Operárias veteranas a avisaram de que denunciar só lhe traria mais problemas. Infrações menores das normas de trabalho, usualmente desconsideradas, passaram a ser suficientes para que ela recebesse advertências escritas.
Mas depois de um homem a quem Wright via como mentor brincou sobre lhe pagar US$ 5 por sexo oral, ela pediu ajuda a um representante sindical. Ele começou uma campanha que ela descreve como "não processe o Bill".
O colega de trabalho que a assediou perderia o emprego, os benefícios, a aposentadoria, o representante disse. Logo surgiram boatos sobre o relacionamento entre eles. Um dirigente sindical proferiu o insulto final: "Suzette, você é uma mulher bonita. Entenda o que aconteceu como cumprimento".
Os delitos acumulados tiveram seu efeito. Algumas mulheres se demitiram. Outras começaram a sofrer de fadiga emocional.
As queixosas disseram que enfrentaram retaliações de colegas e chefes. Uma veterana do Exército que acusou um homem de boliná-la foi fisicamente impedida pelos colegas dele de fazer seu trabalho e disse que mais tarde encontrou os pneus de seu carro furados, no estacionamento.
PROBLEMA SEM FIM
A Ford se esforçou para combater o assédio nas fábricas e recentemente expandiu seus esforços disciplinares e apontou novos líderes.

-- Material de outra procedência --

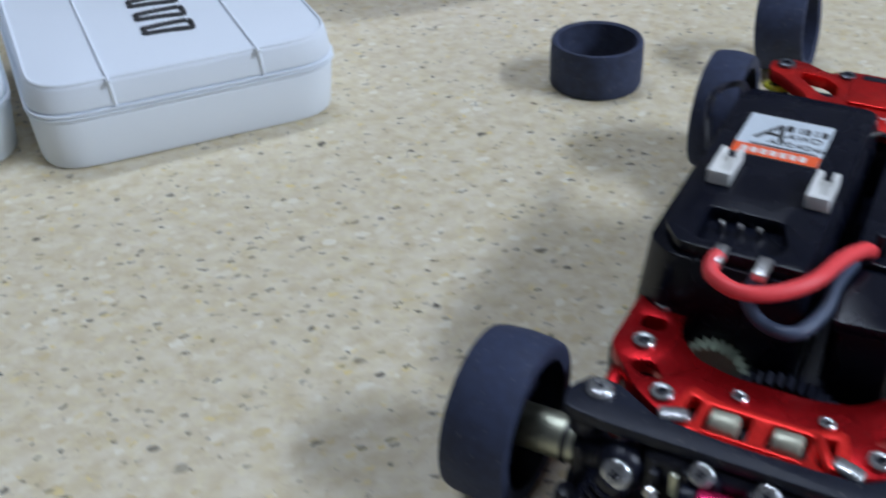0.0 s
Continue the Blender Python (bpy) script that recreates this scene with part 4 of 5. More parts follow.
    # knuckles, axles, shocks
    for s in (1, -1):
        part("knuckle", join(rod((0, s * 19.6, 4.6), (0, s * 19.6, 21.4), 1.7, 1.7, 16, 0.3), rod((0, s * 19.6, 17.2), (0, s * 19.6, 20.4), 2.6, 2.9, 18, 0.7), rod((0, s * 19.6, 6.2), (0, s * 19.6, 9.0), 2.8, 2.4, 18, 0.6), prism(rounded([(-3.6, s * 17.6), (3.0, s * 17.2), (3.6, s * 20.6), (-3.6, s * 21.4)][::s], 1.0, 3), 9.4, 16.4, b=0.8)), MAT["black"], c1)
        part("track_rod", join(rod((4.6, s * 11.0, 9.6), (4.2, s * 20.6, 8.2), 0.9, 0.9, 12, 0.2), rod((4.2, s * 20.6, 6.6), (4.2, s * 20.6, 9.4), 1.8, 1.5, 14, 0.4)), MAT["black"], c1)
        hubp = part("axle_sleeve", rod((-1.2, s * 20.5, 12.6), (-1.6, s * 31.0, 12.2), 3.1, 3.1, 28, 0.3), MAT["nickel"], c1, "champagne nickel axle sleeve")
        part("groove", rod((-1.3, s * 22.2, 12.5), (-1.3, s * 22.9, 12.5), 3.3, 3.3, 24, 0.1), MAT["black_matte"], hubp)
        part("lower_arm", prism(rounded([(-5.5, s * 8), (5.5, s * 8), (3.0, s * 22), (-3.0, s * 22)][::s], 1.5, 3), 3.4, 6.4, b=0.5), MAT["black"], c1)
        part("drive_shaft", rod((-1.6, s * 8, 12.0), (-1.6, s * 20, 12.6), 1.4, 1.4, 12, 0.2), MAT["steel"], c1)
    for s, p0, p1 in ((1, (7.8, 12.0, 16.8), (10.2, 19.6, 5.8)), (-1, (6.6, -14.2, 15.6), (8.4, -18.4, 5.6))):
        sh = part("shock", join(rod(p0, p1, 2.0, 2.0, 16, 0.3), rod(Vector(p1) - (Vector(p1) - Vector(p0)).normalized() * 1.2, Vector(p1) + (Vector(p1) - Vector(p0)).normalized() * 1.5, 3.1, 2.6, 16, 0.6)), MAT["black"], c1)
        part("spring", coil(p0, p1, 2.45, 0.42, 9), MAT["black"], sh, "black coil spring")
        part("cap", join(rod(p0, Vector(p0) + Vector((0.4, -0.9 * s, 2.2)), 2.4, 2.0, 16, 0.4)), MAT["black"], sh)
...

Mas ao longo dos anos a empresa não agiu com agressividade ou coerência suficientes para erradicar o problema, segundo mais de cem atuais e antigos empregados da fábrica e especialistas do setor e com documentos judiciais sobre os casos.
A Ford postergou a demissão de homens acusados de assédio, o que levou os operários a concluírem que os responsáveis não seriam punidos. Permitiu que o treinamento sobre assédio sexual minguasse e, de acordo com mulheres envolvidas nos casos, permitiu retaliações.
Dirigentes da Ford disseram ver o assédio como episódico, e não sistêmico, com um surto nos anos 90 e outro iniciado em 2010, em meio a uma onda de contratação de trabalhadores. Os executivos dizem que levam todas as queixas a sério.